§ RAW DATA
___
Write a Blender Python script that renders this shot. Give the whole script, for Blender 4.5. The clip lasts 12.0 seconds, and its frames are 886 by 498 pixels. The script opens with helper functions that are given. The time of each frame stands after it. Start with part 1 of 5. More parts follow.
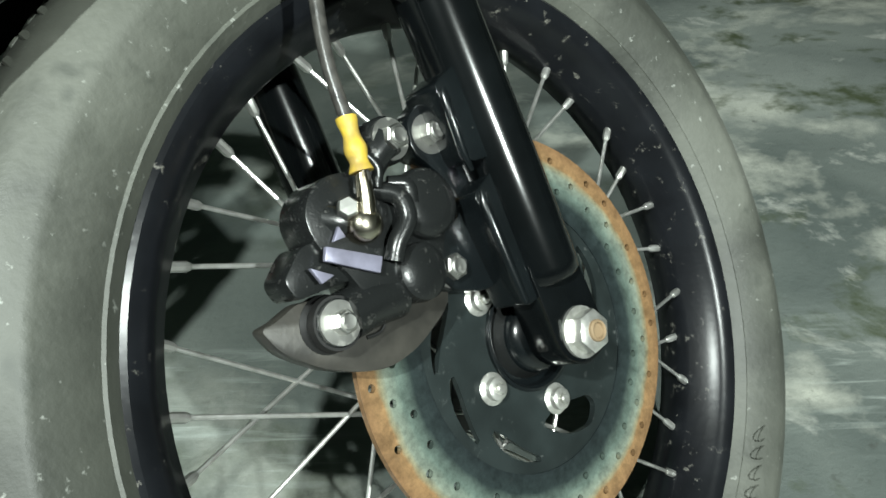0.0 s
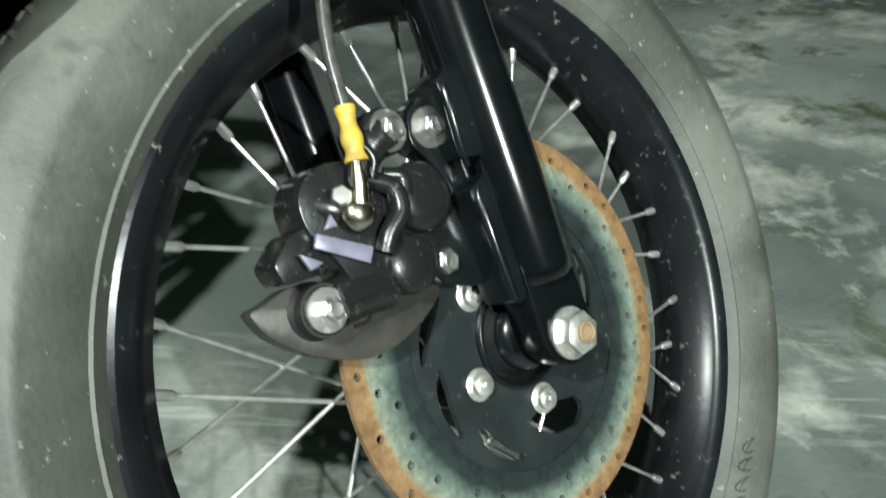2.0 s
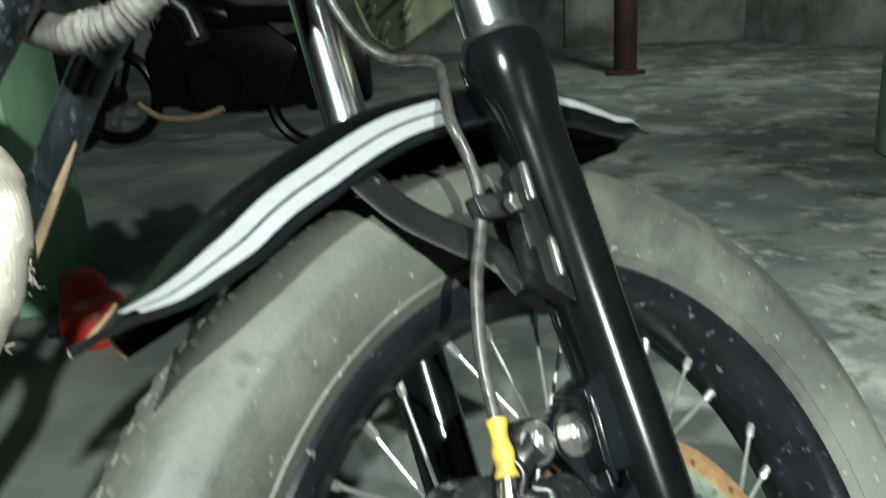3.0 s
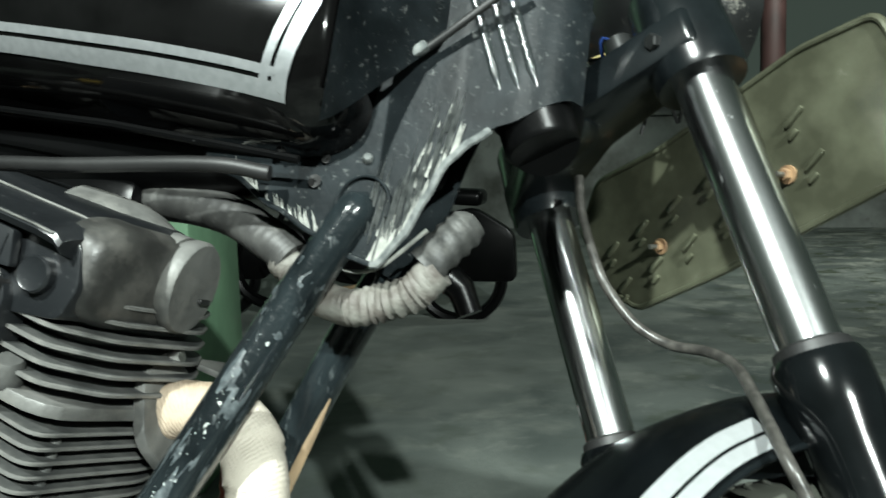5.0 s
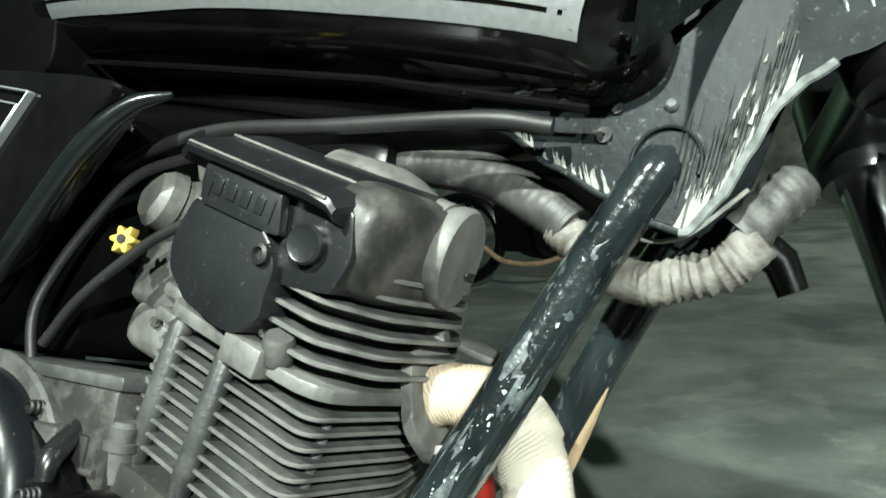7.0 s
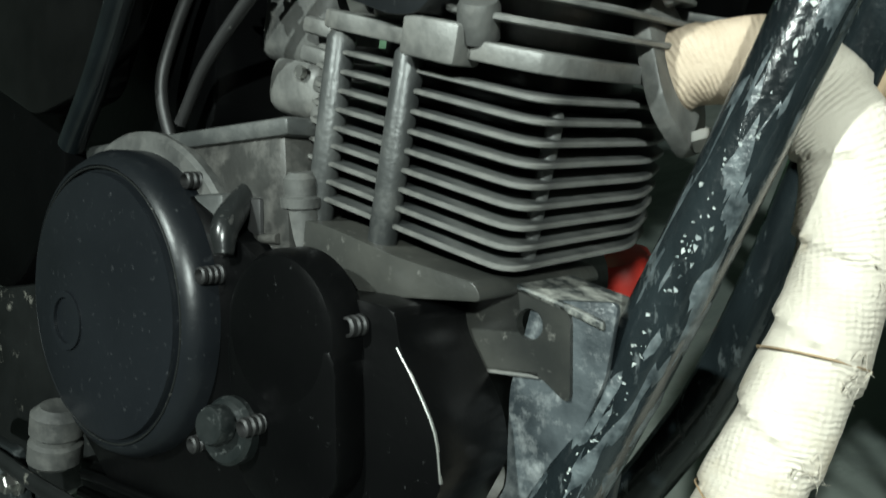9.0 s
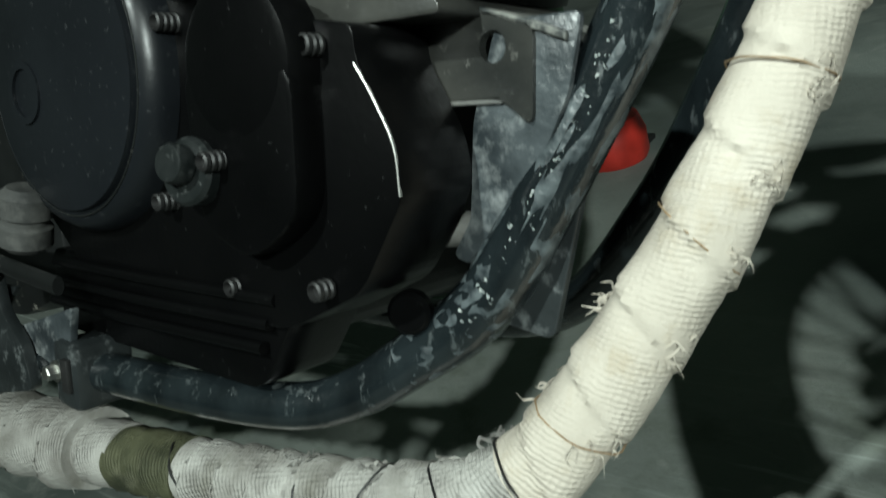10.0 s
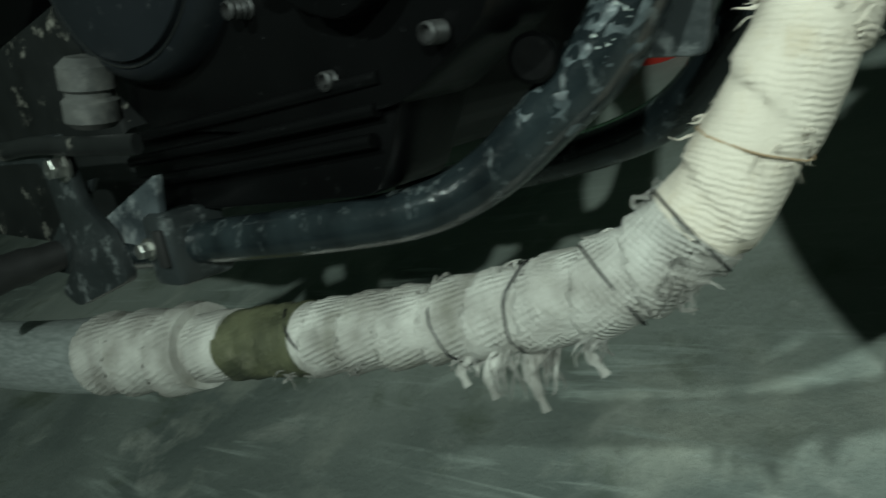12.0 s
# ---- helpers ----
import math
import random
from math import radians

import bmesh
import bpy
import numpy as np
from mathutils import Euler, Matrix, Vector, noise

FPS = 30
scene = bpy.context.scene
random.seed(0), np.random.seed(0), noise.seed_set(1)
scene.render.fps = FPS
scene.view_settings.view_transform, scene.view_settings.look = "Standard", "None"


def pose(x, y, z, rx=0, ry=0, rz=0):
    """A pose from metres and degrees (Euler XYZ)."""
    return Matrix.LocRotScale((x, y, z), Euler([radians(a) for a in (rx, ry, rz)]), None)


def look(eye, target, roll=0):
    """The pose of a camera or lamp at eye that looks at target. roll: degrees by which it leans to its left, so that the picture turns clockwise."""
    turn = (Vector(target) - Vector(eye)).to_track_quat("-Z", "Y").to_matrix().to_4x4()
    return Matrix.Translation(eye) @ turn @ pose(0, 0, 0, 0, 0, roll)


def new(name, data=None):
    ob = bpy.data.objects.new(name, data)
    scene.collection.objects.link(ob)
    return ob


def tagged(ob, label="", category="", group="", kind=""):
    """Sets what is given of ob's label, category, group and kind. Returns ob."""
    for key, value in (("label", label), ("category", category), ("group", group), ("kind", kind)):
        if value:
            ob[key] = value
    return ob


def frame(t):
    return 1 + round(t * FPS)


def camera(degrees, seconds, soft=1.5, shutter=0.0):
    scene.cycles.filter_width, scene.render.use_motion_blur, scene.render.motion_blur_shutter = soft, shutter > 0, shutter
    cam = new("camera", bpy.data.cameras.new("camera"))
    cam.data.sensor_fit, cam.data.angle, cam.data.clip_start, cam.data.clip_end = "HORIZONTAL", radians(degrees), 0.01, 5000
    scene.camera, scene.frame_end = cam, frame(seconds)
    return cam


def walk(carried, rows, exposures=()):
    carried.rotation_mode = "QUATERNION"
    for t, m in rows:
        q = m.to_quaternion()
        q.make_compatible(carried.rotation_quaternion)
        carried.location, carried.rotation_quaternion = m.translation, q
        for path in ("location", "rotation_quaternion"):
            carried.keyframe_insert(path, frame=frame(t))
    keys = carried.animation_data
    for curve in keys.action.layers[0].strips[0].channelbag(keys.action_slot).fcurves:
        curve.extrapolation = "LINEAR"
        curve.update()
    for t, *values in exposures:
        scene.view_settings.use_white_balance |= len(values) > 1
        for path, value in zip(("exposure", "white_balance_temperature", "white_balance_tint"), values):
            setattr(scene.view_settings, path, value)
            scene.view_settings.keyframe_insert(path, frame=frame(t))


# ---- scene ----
___
§ DIRECTION
Write out the listing above again, exactly, but with no pictures in the copy.

§ SOLUTION TO THIS TASK
Write a Blender Python script that renders this shot. Give the whole script, for Blender 4.5. The clip lasts 12.0 seconds, and its frames are 886 by 498 pixels. The script opens with helper functions that are given. The time of each frame stands after it. Start with part 1 of 5. More parts follow.
0.0 s
2.0 s
3.0 s
5.0 s
7.0 s
9.0 s
10.0 s
12.0 s
# ---- helpers ----
import math
import random
from math import radians

import bmesh
import bpy
import numpy as np
from mathutils import Euler, Matrix, Vector, noise

FPS = 30
scene = bpy.context.scene
random.seed(0), np.random.seed(0), noise.seed_set(1)
scene.render.fps = FPS
scene.view_settings.view_transform, scene.view_settings.look = "Standard", "None"


def pose(x, y, z, rx=0, ry=0, rz=0):
    """A pose from metres and degrees (Euler XYZ)."""
    return Matrix.LocRotScale((x, y, z), Euler([radians(a) for a in (rx, ry, rz)]), None)


def look(eye, target, roll=0):
    """The pose of a camera or lamp at eye that looks at target. roll: degrees by which it leans to its left, so that the picture turns clockwise."""
    turn = (Vector(target) - Vector(eye)).to_track_quat("-Z", "Y").to_matrix().to_4x4()
    return Matrix.Translation(eye) @ turn @ pose(0, 0, 0, 0, 0, roll)


def new(name, data=None):
    ob = bpy.data.objects.new(name, data)
    scene.collection.objects.link(ob)
    return ob


def tagged(ob, label="", category="", group="", kind=""):
    """Sets what is given of ob's label, category, group and kind. Returns ob."""
    for key, value in (("label", label), ("category", category), ("group", group), ("kind", kind)):
        if value:
            ob[key] = value
    return ob


def frame(t):
    return 1 + round(t * FPS)


def camera(degrees, seconds, soft=1.5, shutter=0.0):
    scene.cycles.filter_width, scene.render.use_motion_blur, scene.render.motion_blur_shutter = soft, shutter > 0, shutter
    cam = new("camera", bpy.data.cameras.new("camera"))
    cam.data.sensor_fit, cam.data.angle, cam.data.clip_start, cam.data.clip_end = "HORIZONTAL", radians(degrees), 0.01, 5000
    scene.camera, scene.frame_end = cam, frame(seconds)
    return cam


def walk(carried, rows, exposures=()):
    carried.rotation_mode = "QUATERNION"
    for t, m in rows:
        q = m.to_quaternion()
        q.make_compatible(carried.rotation_quaternion)
        carried.location, carried.rotation_quaternion = m.translation, q
        for path in ("location", "rotation_quaternion"):
            carried.keyframe_insert(path, frame=frame(t))
    keys = carried.animation_data
    for curve in keys.action.layers[0].strips[0].channelbag(keys.action_slot).fcurves:
        curve.extrapolation = "LINEAR"
        curve.update()
    for t, *values in exposures:
        scene.view_settings.use_white_balance |= len(values) > 1
        for path, value in zip(("exposure", "white_balance_temperature", "white_balance_tint"), values):
            setattr(scene.view_settings, path, value)
            scene.view_settings.keyframe_insert(path, frame=frame(t))


# ---- scene ----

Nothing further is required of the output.